I ask Sanjay if he has ever produced anything that was not to his
personal taste. He smiles and shows me a photograph of a chandelier
adorned with 37,000 carats of rubies and sapphires along with 8,700
diamonds. "It is not exactly to my taste, but we made this on order for
a Middle Eastern sheikh." Price'? Sanjay smiles. He won't be specific.
Around US$l,000,000
We proceed upstairs. Here we find a group of the craftsmen who actually
create some of these treasures. In one room, a number of people are
sitting cross-legged in front of spinning buffer-wheels, cutting and
polishing gemstones. In another room that looks far more like a
hairdressing salon than anything else, setters are creating the gold and
silver 'frames' that these gems will be held in.
Sanjay then takes us through another door and we find ourselves in what
looks like a palace-to-be-the future family museum. It has been under
construction for over ten years, with much of the finishing work like
the highly polished floors of inlaid marble, the inset mirrors and the
colourful walls and columns completed in the last 24 months. Eventually
this room will house 200 of the family's finest pieces, along with some
priceless miniature Rajasthan paintings. Sanjay tells us that his dream
is to set up a school for craftsmen, where young people could be taught
jewellery arts like enamel work and intricate settings.

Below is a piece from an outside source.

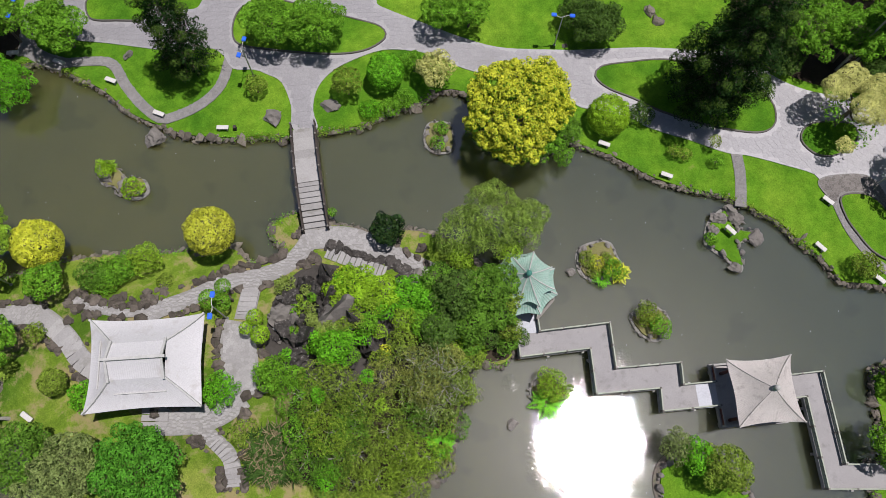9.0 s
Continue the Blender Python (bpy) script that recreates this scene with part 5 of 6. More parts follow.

We wander downstairs where Sanjay shows us his private collection of his
other 'jewels'-his vintage cars. We see his magnificent 1939 Mercedes
Roadster and his 1956 Cadillac in mint condition. His other cars, like
the 1941 air-conditioned Packard and 1933 Dodge, all belonged to various
maharajas with whom Sanjay's family were doing business. Today these are
his pride and joy.
As we leave this incredible place, we can't help thinking of the
fabulous pieces we have seen. If only we had an H.G. Wellsian
time-machine, we could put some of these pieces into it, and be taken to
the grandest occasions when they were worn! Ah well! For the moment we
will just have to use our imagination!